Abstract:
Automatic text categorization is a supervised learning task, defined as assigning category labels
to new documents based on likelihood suggested by a training set of labeled documents. The
world is widely changing hence, the impact of the technology and communications revolution
has grown greater today. People have realized the importance of archiving and finding
information, only nowadays with the advent of computers and the progress of information
technology became possible to store and share large amounts of information, and finding useful
information from such collections became a necessity.
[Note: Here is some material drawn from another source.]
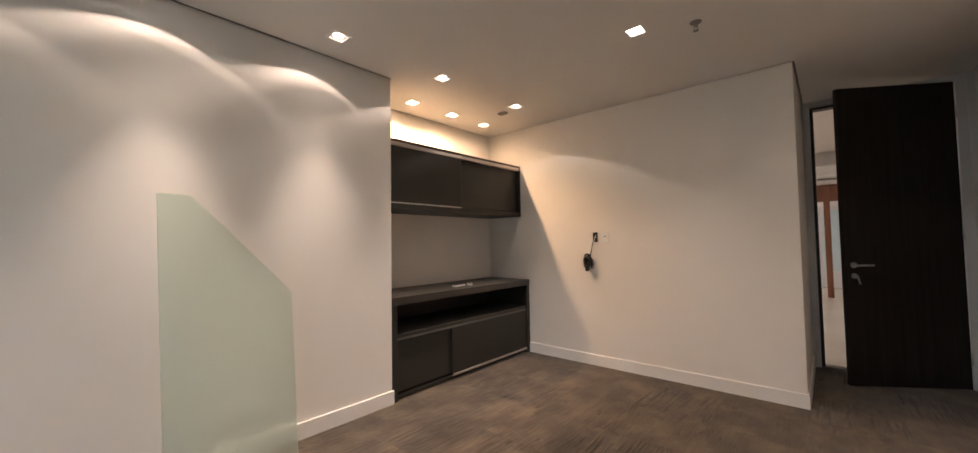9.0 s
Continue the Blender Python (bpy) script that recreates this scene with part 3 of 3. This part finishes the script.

Currently Oromia Radio and Television Organization are implementing a manual
categorization system to categorize their news items in their day-to-day activities although they
are using computer system to store and dispatch information using database systems of un
organized information system.
The objective of this research is to apply the novel techniques of machine learning approaches to
Afan Oromo news text categorization using Naïve Bayes, Sequential Minimal Optimization and
J48 classifier algorithm to recommend the best for the problem at hand. The classifiers use Afan
Oromo News items of five classes, collected from Oromia Television and Radio Organization
and Voice of America AfaanOromoo program for training and testing of the classifiers. Before
the implementation of classifiers, document preprocessing is applied on the prepared document.
Under preprocessing steps, removing of digits, punctuation marks, extra characters following this
compound words are merged and stop words are removed and finally documents are
transformed into term matrix with its weighted values to perform the summarization.